BEGIN Data lines

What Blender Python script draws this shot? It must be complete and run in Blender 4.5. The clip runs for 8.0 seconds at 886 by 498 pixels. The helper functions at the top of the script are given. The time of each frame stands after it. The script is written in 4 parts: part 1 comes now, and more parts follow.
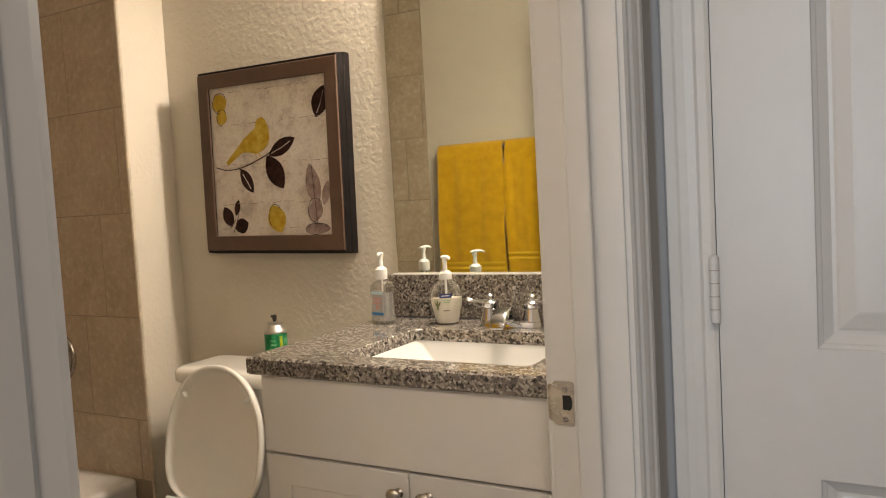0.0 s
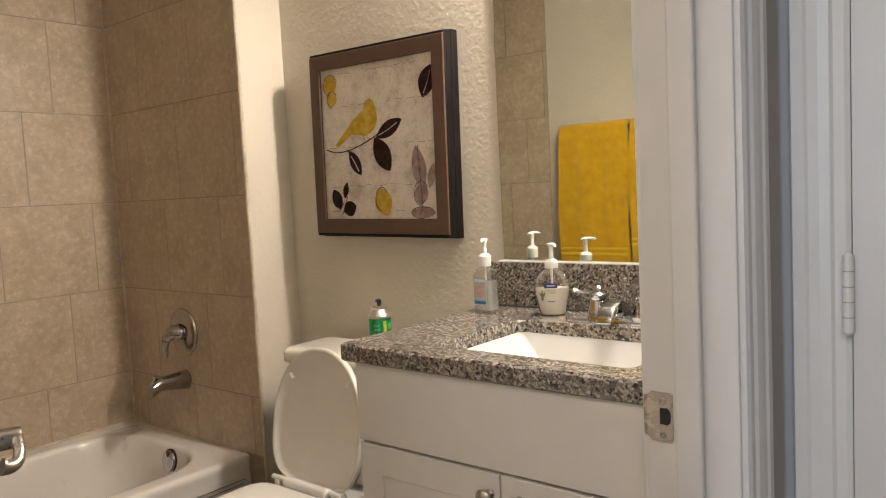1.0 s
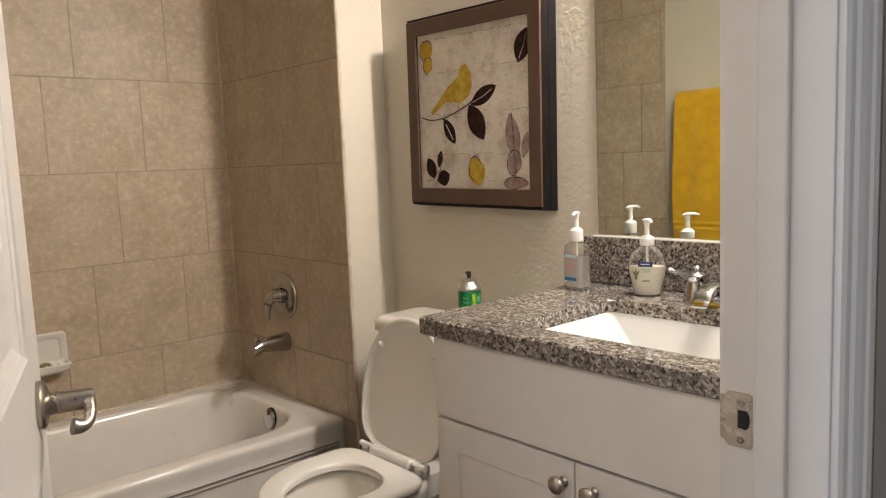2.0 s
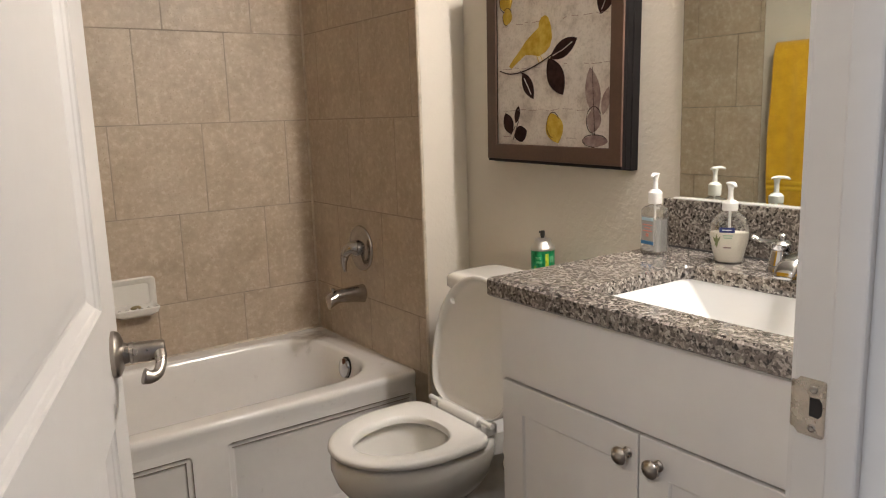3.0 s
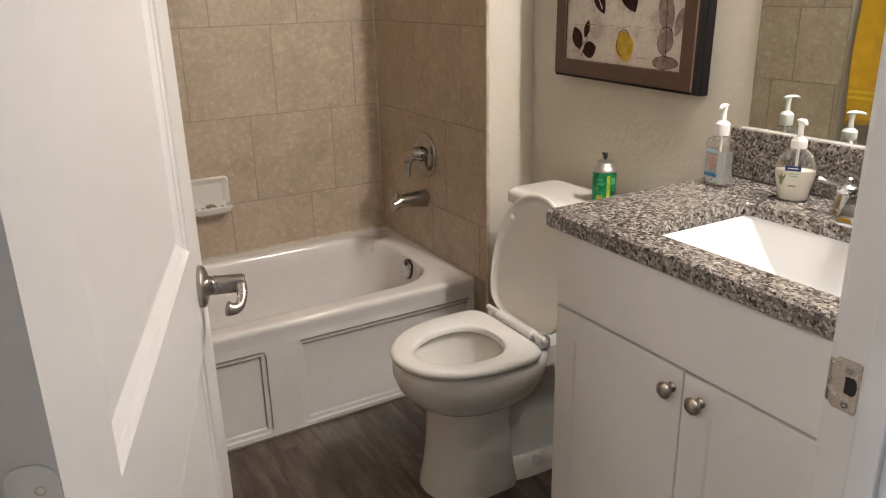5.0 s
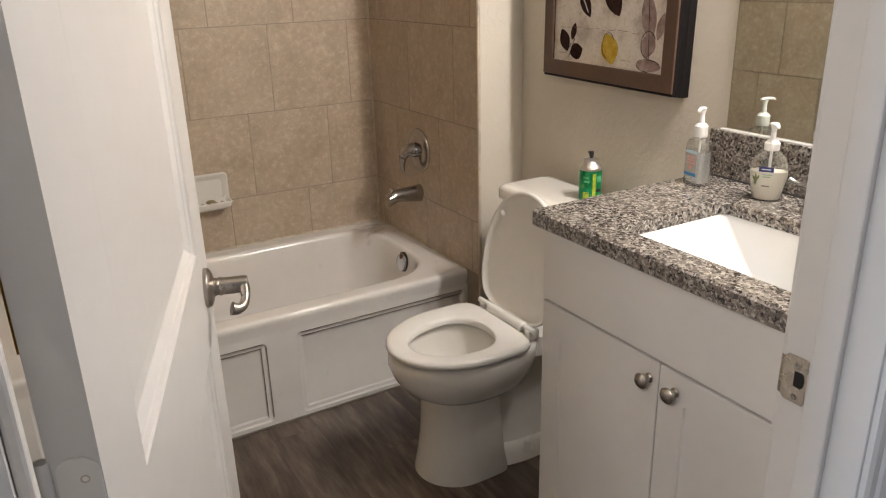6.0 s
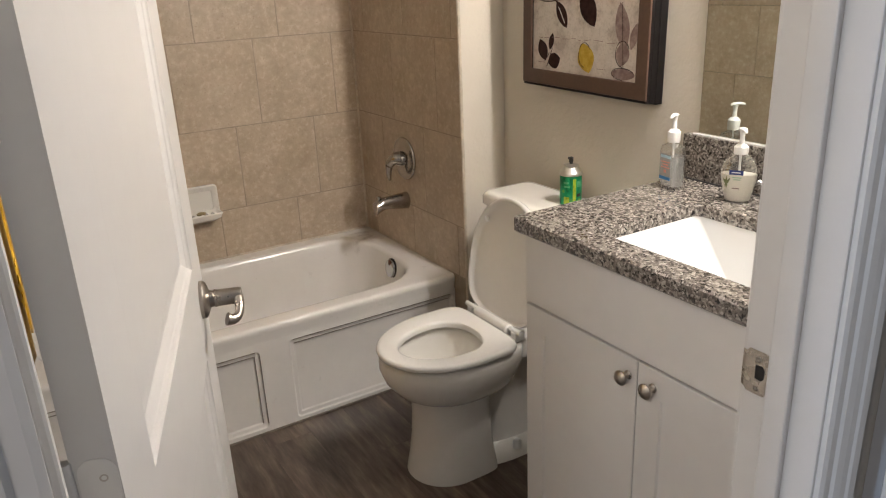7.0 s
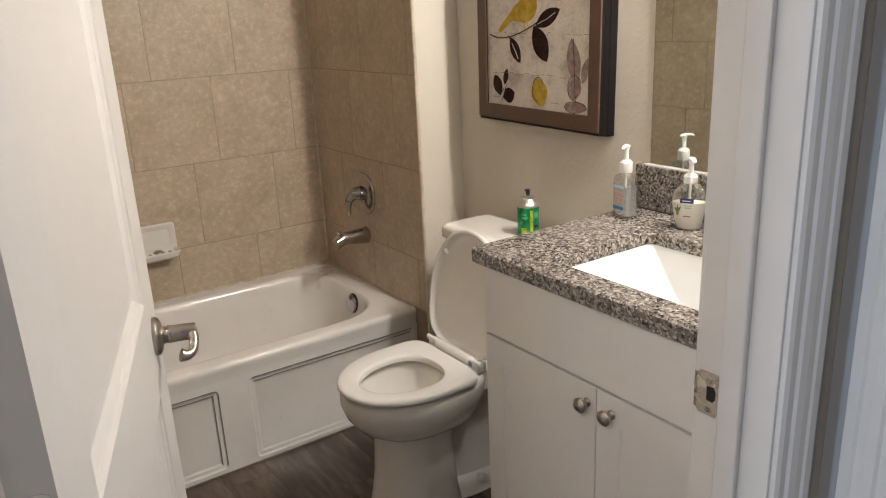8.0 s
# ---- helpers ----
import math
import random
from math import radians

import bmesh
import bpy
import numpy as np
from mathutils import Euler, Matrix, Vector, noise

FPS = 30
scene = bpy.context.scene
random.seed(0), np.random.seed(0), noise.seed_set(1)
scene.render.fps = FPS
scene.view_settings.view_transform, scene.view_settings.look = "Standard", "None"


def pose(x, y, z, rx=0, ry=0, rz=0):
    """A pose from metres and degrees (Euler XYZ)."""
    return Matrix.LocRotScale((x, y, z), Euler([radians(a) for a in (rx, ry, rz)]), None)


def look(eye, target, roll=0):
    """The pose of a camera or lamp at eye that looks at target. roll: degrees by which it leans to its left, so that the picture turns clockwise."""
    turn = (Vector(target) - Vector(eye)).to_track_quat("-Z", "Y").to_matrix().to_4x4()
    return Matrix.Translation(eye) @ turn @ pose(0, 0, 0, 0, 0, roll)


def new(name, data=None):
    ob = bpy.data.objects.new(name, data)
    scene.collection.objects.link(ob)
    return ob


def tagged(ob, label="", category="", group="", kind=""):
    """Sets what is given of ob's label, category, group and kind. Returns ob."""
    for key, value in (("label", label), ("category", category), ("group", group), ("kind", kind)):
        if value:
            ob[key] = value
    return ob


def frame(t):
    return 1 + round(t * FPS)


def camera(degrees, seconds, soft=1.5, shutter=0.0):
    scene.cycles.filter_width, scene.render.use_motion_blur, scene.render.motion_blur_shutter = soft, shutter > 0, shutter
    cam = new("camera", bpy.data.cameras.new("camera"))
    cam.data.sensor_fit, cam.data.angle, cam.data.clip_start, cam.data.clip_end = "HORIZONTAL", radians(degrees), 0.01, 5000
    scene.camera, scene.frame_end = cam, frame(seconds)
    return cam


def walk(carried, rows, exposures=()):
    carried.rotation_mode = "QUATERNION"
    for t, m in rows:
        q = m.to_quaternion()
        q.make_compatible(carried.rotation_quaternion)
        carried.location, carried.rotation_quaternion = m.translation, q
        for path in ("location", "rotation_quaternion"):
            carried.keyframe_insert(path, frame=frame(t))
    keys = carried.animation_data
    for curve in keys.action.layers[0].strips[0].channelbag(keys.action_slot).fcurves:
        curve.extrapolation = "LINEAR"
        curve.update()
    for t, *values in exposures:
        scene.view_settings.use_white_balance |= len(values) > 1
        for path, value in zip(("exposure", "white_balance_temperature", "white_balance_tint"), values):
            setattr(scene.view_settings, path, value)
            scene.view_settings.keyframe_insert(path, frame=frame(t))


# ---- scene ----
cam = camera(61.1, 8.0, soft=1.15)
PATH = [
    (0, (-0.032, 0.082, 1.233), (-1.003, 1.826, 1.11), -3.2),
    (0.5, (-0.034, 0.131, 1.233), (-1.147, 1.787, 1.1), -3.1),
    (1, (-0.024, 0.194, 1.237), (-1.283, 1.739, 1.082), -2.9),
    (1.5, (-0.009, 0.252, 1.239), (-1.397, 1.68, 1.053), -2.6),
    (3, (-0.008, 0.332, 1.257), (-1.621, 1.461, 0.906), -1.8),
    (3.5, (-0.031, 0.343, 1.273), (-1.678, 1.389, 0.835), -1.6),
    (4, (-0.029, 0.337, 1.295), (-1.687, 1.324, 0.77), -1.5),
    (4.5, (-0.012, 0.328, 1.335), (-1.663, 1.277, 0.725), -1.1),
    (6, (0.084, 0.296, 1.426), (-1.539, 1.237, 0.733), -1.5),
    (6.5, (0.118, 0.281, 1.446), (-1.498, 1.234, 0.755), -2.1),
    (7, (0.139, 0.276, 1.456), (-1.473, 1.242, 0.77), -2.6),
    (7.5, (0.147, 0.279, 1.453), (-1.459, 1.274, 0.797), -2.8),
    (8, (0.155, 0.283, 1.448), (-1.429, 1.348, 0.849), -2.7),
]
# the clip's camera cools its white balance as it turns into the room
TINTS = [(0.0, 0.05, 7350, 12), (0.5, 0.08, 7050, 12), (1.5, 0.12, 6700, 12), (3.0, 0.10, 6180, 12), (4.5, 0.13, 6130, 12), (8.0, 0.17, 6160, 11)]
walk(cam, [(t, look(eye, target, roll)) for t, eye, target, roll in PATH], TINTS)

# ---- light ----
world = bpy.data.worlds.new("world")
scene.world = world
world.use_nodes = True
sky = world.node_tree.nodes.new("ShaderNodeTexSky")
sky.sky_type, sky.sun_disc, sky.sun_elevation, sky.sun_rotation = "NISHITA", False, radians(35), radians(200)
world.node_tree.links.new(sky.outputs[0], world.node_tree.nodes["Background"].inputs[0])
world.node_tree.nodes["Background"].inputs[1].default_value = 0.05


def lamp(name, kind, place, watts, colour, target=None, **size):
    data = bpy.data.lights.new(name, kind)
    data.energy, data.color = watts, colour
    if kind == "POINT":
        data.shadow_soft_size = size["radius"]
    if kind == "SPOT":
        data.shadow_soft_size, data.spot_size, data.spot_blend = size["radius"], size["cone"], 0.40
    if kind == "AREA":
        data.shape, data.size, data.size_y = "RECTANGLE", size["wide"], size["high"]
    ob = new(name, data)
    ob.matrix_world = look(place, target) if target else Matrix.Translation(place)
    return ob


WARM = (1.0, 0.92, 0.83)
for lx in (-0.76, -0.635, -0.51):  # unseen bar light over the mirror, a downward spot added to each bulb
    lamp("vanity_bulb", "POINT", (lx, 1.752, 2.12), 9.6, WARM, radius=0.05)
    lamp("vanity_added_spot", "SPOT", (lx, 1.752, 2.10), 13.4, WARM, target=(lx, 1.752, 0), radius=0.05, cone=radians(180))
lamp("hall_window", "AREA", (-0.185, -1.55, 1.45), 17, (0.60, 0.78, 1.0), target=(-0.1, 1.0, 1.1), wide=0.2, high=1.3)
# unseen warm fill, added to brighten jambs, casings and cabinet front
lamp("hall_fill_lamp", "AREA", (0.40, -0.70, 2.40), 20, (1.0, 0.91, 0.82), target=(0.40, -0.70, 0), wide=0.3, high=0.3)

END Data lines

● **Set exercise**:
Repeat word for word the lines from the line with "import random" to the line with "of a camera", both lines included.

● **Reply to the exercise**:
import random
from math import radians

import bmesh
import bpy
import numpy as np
from mathutils import Euler, Matrix, Vector, noise

FPS = 30
scene = bpy.context.scene
random.seed(0), np.random.seed(0), noise.seed_set(1)
scene.render.fps = FPS
scene.view_settings.view_transform, scene.view_settings.look = "Standard", "None"


def pose(x, y, z, rx=0, ry=0, rz=0):
    """A pose from metres and degrees (Euler XYZ)."""
    return Matrix.LocRotScale((x, y, z), Euler([radians(a) for a in (rx, ry, rz)]), None)


def look(eye, target, roll=0):
    """The pose of a camera or lamp at eye that looks at target. roll: degrees by which it leans to its left, so that the picture turns clockwise."""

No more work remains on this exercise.